Когда люди станут братьями? - страница 3

стр.

Бог, наказывая Израиля за отступничество, посылает не громы или молнии, но страшное слово: „Оставь его одного” (Ос. 4, 7. англ. пер.).

И если мы хотим представить себе величайшее страдание в истории мира, вспомним о страданиях Христа. А вершина этих страданий испытана Им в тот горький, недоступный нашему воображению момент полного, последнего одиночества — Богооставленности.

„Боже Мой, Боже Мой!

Зачем Ты Меня оставил?”

Мы никогда не переживали такого страдания, и потому никогда не можем представить себе его вполне. Только помыслить мы можем о бездне этой муки, если вспомним, что для Христа Божеская природа — это Его собственное существо. Ведь, Он сказал о Себе: „Я и Отец одно.”

И вот настал момент, когда Христос должен быть покинутым собственной Своей природой.

Для всякого человека тяжело и смертельно опасно быть оставленным Богом. Еще тяжелее быть без Бога для праведного человека; но какая же бездонная мука постигает в таком случае Того, для Кого Бог является Его собственным естеством и сущностью!

И вся трагическая красота этой крестной муки в том, что она принята Христом добровольно, из любви к человеку, ради его искупления.

Мы не созданы для одиночества. Об этом свидетельствуют медицинские факты, те болезни, которые возникают прежде всего в душе, а затем и в теле человека, оторванного от людей, от природы, замкнувшегося в себе.

Одиночество вызывает преувеличенное сосредоточение на себе, постоянное рассуждение о себе, вращение вокруг собственной оси (рефлексия), самомнение, которое может привести к мании величия; или наоборот — чрезмерное самоуничижение, которое рождает манию преследования, боязнь людей, даже ненависть к людям (мизантропия); в телесном же отношении чрезмерное одиночество приводит к болезни нервов (неврастения).

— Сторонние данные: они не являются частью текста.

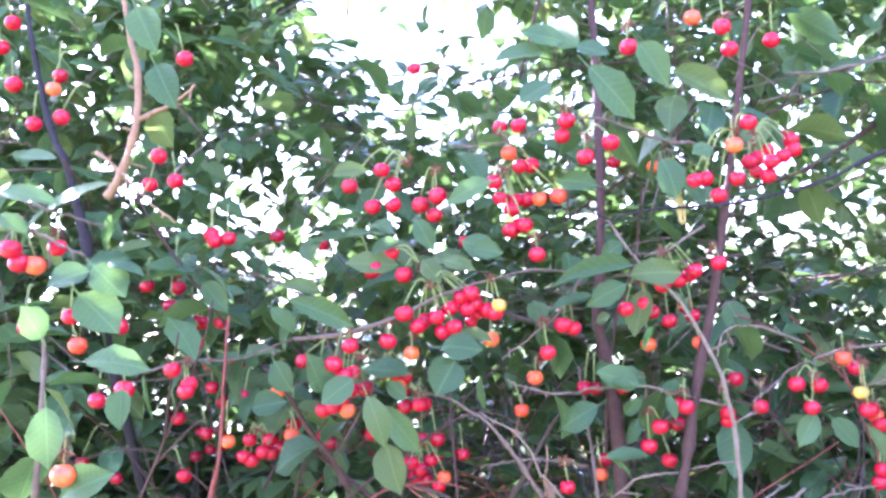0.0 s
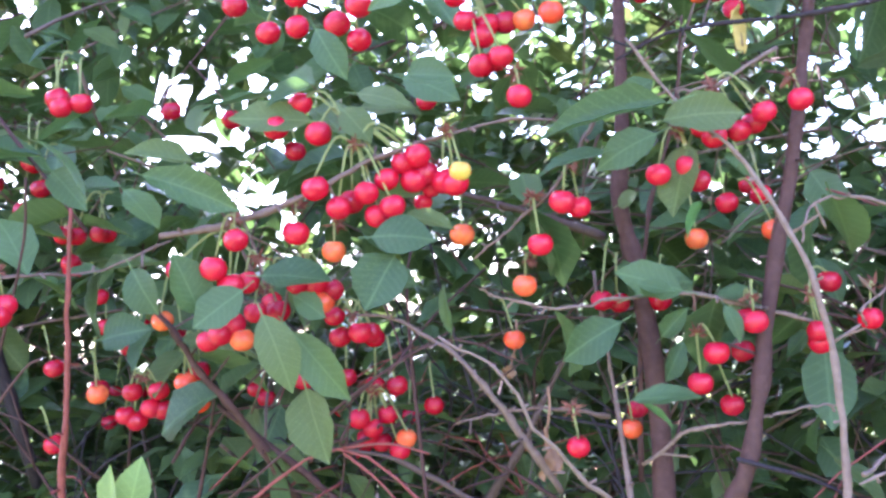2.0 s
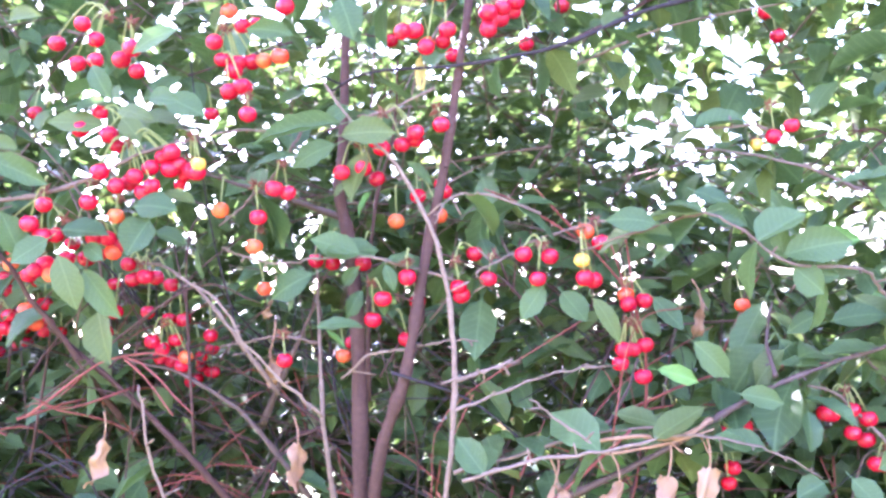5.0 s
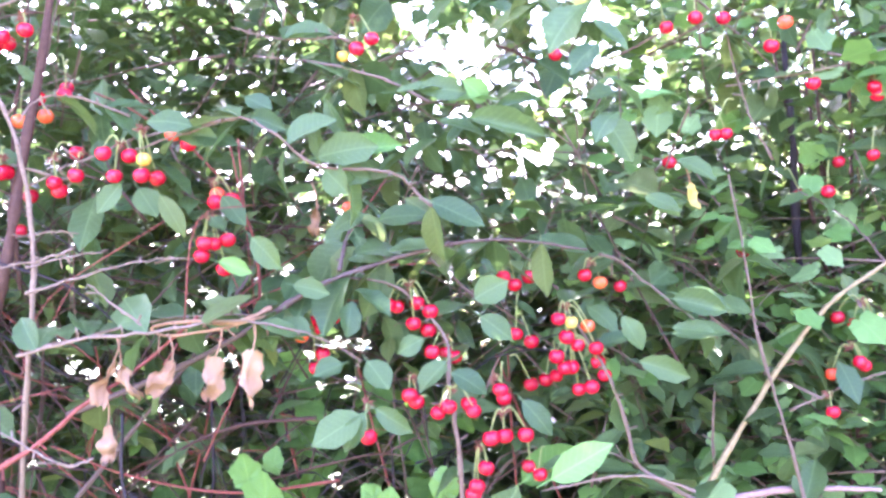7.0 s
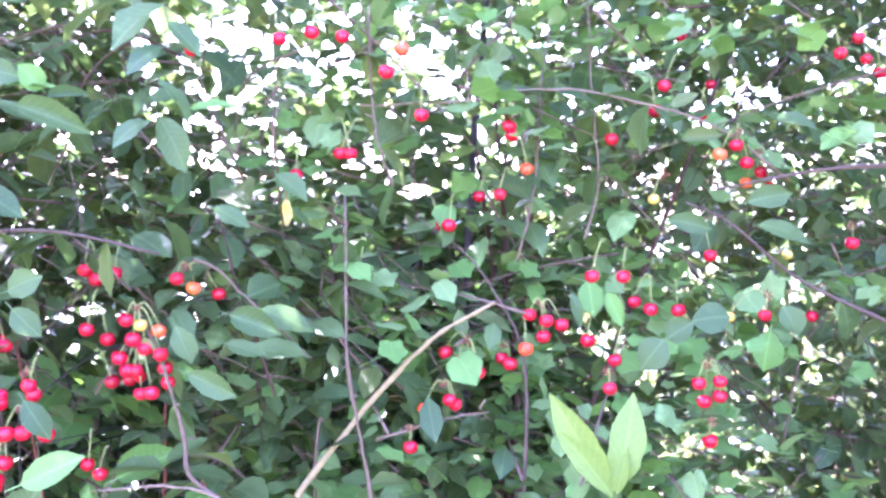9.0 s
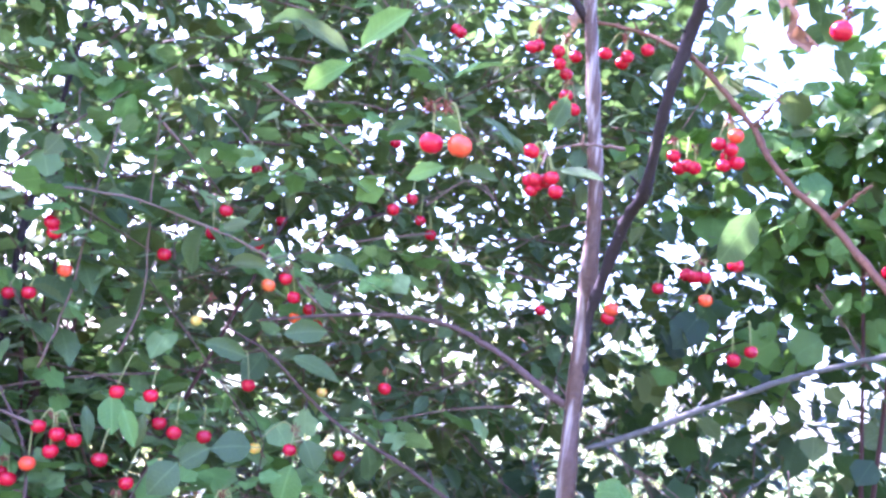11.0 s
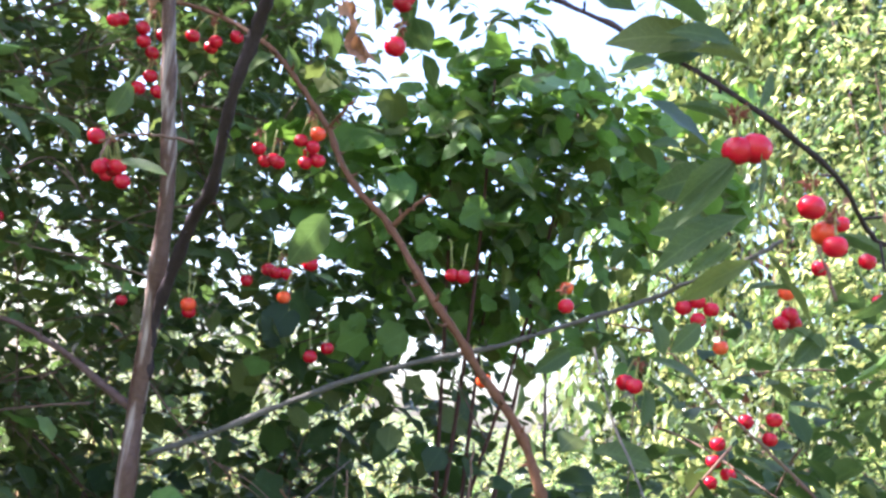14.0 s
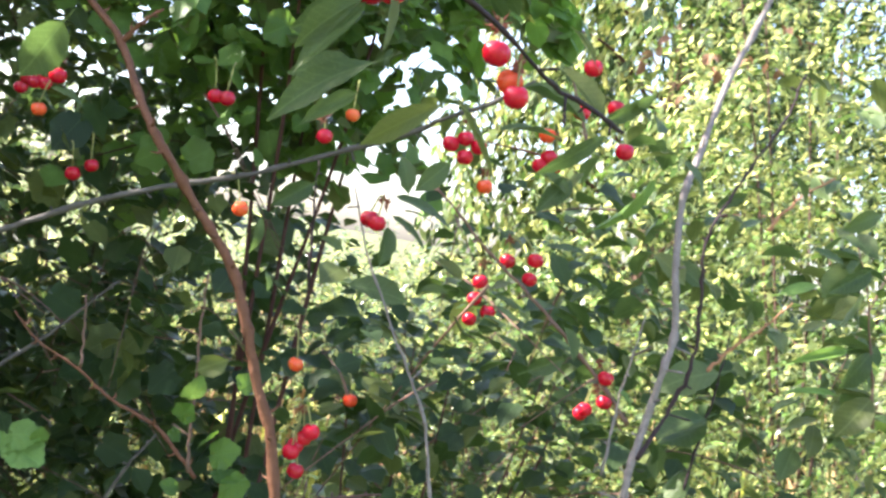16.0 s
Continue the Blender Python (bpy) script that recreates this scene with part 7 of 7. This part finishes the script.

Ибо быть здоровым, значит быть цельным в самом себе и в общении со всем и со всеми. А всякий разрыв с Высшим началом, с равными себе и с низшей тварью ведет к нарушению цельности, духовной целости (это и есть суть целомудрия), или, проще сказать, здоровья. Словом разъединение и его обратная сторона — одиночество ненормальны и в личном, и в социальном, и в космическом смысле, и в духовном, и в душевном, и в телесном отношении.


Тоска по всемирном единении.


И потому у людей нет большей жажды, как „тоска по всемирном единении“ (по словам „Великого Инквизитора“ у Достоевского).

О нем томится и вся вселенная, созданная по закону всемирного тяготения. Если бы этот закон нарушился, мир распался бы. Все живое стремится к всеединству [Идея всеединства составляет смысл жизни, согласно философии Влад, Соловьева.]. И потому — „печаль разъединения говорит от звезды к звезде в ночном молчании“ (Р. Тагор).

Один путешественник, будучи в Сахаре, услышал какой-то странный стон. „Это пустыня стонет о своем бесплодии”, пояснил проводник. Она чувствует себя как бы выключенной из общего творческого потока жизни.

О, как знаком этот вздох всякому кто чувствует себя лишним и чужим в жизни!

И мы видим, что вся положительная, благородная человеческая деятельность направлена к воссозданию утраченного единства.

Наука стремится путем опыта и умозрения найти единую объективную истину, которая привела бы в согласие все частные идеи, примирила бы все противоречия и объединила бы всех людей.

В своем „Учении о Логосе“ наш русский философ С. Н. Трубецкой выясняет, что вся наука есть не что иное, как разыскание этого Всемирного Разума в мире, Единого в разнообразии, выражающегося, например, в законе единообразия природы.

Искусство имеет целью создать хотя бы образ единой вечной красоты, который заставил бы всех склониться перед ней в эстетическом восторге. И оно достигает этого в известной степени. Искусство стремится звуки, краски, линии привести в гармонию аккорда и симметрии и этой гармонией способствовать миру всей твари.

Не только в сказке и мифе Орфей игрой на лире укрощал зверей и заставлял камни слагаться в стройные стены вокруг города Фив, но и в действительности музыка укрощает душу, объединяет в едином порыве ввысь всех, без различия партий, убеждений и наречий. В этом смысле нет „русской“ музыки, как и нет „немецкой“ математики.